中でもiPhoneに搭載されているMagSafeは、磁力で吸着させるので、位置合わせを行なう必要がないのが利点だ。照明を落とした暗い部屋で、充電器からiPhoneを外してしばらく使ったあとも、わざわざ照明をつけてケーブルを挿し直さなくとも、手探りで元に戻して充電を再開できる。これは大きな強みだ。
一方のAndroidの場合は、磁力で吸着させるのではなく、位置合わせは手動で行なう必要がある。そのため乗せた時にうっかり位置がズレたままになってしまい、翌朝になって充電できていないことに気づくというミスが起こりうる。これを防ぐにはスタンド型のワイヤレス充電器など、置き場所がズレにくい製品を用いるのがよい。
ちなみにこの両者はどちらも「Qi(チー)」と呼ばれるワイヤレス充電規格を採用しているため、互換性もある。そのためワイヤレス充電対応のAndroidスマホをMagSafe充電器で充電したり(ただし磁力での吸着はしない)、一般的なQi対応のワイヤレス充電器でiPhoneを充電することもできる(こちらもやはり磁力での吸着はしない)。
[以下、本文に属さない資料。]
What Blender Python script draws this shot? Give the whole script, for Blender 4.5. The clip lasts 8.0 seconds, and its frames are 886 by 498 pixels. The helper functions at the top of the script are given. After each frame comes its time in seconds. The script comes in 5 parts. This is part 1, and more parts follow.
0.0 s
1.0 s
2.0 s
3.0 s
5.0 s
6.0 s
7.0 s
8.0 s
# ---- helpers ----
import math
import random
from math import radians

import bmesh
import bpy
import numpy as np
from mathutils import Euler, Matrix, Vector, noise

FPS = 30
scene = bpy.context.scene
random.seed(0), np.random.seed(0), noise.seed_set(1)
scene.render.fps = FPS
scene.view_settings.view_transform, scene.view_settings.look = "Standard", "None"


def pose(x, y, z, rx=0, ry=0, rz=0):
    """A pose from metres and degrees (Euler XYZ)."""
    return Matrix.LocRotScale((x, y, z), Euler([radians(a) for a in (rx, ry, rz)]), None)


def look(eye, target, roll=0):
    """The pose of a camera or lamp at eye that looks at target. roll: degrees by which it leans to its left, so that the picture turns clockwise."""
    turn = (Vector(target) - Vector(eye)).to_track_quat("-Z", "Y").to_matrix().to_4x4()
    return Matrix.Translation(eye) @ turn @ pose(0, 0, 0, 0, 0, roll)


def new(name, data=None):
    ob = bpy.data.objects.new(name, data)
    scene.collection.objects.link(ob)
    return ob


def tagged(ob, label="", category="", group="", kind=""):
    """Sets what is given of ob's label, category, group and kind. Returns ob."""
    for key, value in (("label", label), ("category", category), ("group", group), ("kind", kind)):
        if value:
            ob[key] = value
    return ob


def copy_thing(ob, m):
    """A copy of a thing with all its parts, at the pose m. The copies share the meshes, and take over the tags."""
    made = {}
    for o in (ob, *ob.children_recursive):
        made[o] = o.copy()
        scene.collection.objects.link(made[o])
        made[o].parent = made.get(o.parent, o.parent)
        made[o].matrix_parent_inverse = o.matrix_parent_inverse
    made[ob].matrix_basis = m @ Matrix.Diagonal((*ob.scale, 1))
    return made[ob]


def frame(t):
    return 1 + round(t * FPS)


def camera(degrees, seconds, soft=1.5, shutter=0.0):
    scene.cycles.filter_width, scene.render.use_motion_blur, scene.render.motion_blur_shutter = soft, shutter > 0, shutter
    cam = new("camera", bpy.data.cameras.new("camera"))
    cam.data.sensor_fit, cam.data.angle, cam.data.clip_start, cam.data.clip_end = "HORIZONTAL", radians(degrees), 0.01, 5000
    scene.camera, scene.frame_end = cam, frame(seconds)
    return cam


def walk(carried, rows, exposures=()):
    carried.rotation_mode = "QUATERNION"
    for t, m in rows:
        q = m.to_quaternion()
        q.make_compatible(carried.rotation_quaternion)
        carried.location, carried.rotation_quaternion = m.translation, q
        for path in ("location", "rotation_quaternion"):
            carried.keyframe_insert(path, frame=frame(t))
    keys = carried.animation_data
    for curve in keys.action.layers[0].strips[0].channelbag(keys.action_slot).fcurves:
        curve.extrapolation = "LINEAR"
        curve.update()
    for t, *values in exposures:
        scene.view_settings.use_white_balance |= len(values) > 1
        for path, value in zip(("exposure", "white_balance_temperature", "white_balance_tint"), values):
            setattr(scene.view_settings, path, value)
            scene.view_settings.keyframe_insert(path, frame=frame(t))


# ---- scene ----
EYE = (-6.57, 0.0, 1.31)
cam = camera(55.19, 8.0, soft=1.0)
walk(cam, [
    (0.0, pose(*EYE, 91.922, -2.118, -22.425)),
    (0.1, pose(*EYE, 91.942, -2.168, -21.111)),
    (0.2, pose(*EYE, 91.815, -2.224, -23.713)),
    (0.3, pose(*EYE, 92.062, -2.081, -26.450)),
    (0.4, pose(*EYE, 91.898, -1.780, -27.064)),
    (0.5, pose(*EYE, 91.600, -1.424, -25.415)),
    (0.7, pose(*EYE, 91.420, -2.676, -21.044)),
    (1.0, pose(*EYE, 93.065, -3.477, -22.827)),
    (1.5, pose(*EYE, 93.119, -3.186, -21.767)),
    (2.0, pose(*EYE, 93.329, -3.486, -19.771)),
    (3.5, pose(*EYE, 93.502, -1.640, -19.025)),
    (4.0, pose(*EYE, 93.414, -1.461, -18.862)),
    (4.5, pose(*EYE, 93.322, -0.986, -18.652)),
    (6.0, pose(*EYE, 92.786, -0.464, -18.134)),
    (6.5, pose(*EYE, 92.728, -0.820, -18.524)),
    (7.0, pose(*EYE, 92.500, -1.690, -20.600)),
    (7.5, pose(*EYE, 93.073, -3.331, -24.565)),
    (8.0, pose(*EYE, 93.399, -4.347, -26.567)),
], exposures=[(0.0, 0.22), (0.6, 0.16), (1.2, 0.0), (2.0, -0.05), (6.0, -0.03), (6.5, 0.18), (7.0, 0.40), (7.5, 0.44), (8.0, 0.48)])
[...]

また2023年後半にも対応製品が投入されると言われている後継規格「Qi2(チーツー)」は、AppleのMagSafeをベースとしており、Androidでもマグネットによる吸着をサポートするとのことなので、将来的には互換性の向上により対応製品も増えてくるはずだ。
なおワイヤレス充電は、前述の有線ケーブルによる急速充電に比べると、速度面はどうしても不利だ。これまで急速充電を使っていなければ、速くなったと感じる場合もあるかもしれないが、そうでなければ遅くなったと感じるはずだ。少しでも速くバッテリを回復させたい場合には、USB PDによる有線での急速充電のほうが適している。
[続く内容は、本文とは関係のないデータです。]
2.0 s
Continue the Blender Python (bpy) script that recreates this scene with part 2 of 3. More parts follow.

またMagSafeについては、Apple純正の充電器は最大15Wであるのに対して、サードパーティ製の充電器では7.5Wまでしか対応しない。今秋発売のiPhone 15シリーズでは改善されるとの噂もあるが、現時点でははっきりしないので、詳細が分かるまでは様子見するという手もあるだろう。2023年末頃までには、このあたりは明らかになるはずだ。
おすすめの急速充電器×5とワイヤレス充電器を紹介
最後に本稿の締めとして、USB PD対応の急速充電器、およびワイヤレス充電器のおすすめを、独断と偏見で紹介する。実売価格は2023年8月30日現在のAmazonでの価格を表示している。
Ultra Mini 30W
最大30Wの出力に対応した1ポートのUSB PD対応充電器。知名度は高くないが国内メーカーの製品で、⼀辺約3cm(30×30.5×30.5mm)という業界最小クラスのコンパクト設計と、2千円を切るリーズナブルな価格が特徴。プラグは折り畳めないため、持ち歩きよりも宅内での利用に向く。
◯Anker 511 Charger (Nano 3, 30W)
最大30Wの出力に対応した1ポートのUSB PD対応充電器。3.5cm四方より小さい超コンパクト設計で、プラグが折り畳めるため持ち歩きにも適する。この手の充電器としては珍しく、ホワイトやブラック以外のカラーバリエーションを複数ラインナップしている。
◯BoostCharge Pro PPS 45WデュアルUSB-C GaNウォールチャージャー(WCH011dqWH)
2ポートのUSB PD対応充電器。2ポート同時利用時は25W+20Wの出力が行なえるほか、1ポートのみ利用時は最大45Wの出力に対応するため、ノートPCの充電にも利用できる。このほか2ポート同時利用時は45W+20W、1ポートのみ利用時は最大65Wの出力に対応した上位モデル「WCH013dqWH」もラインナップする。
◯MPA-ACCP4032WH
最大30Wの出力が可能なUSB PD対応のUSB Type-Cポートのほか、合計12Wの出力が可能なUSB Type-A×2を搭載する3ポートのUSB充電器。合計3ポートを搭載しながら手のひらサイズのコンパクトなボディで、プラグが折り畳めるため持ち歩きにも適する。同時利用時はUSB Type-Cポートの最大出力が20Wに制限されるので注意。
◯35W デュアル USB-C ポート搭載電源アダプタ
Apple純正のUSB PD対応2ポート充電器。1ポートでは最大35W、2ポート同時使用ではそれぞれ最大17.5Wの充電が行なえる。実売価格は7,800円と割高だが、複数ポートを搭載したほかのUSB充電器と異なり、ケーブルの抜き差し時にもう一方のポートの充電がリセットされる現象が発生せず、充電を継続できるのが大きな利点だ。
◯MagSafe充電器
Qiとの互換性を備えた、Apple純正のMagSafe充電器。サードパーティ製の互換充電器が3千円台から手に入るのと比べると割高だが、最大出力15Wという速度面の優位性は見逃せない。また本製品との組み合わせを前提に設計されたサードパーティ製のスタンドやカーアクセサリも多く、汎用性という意味でも有利だ。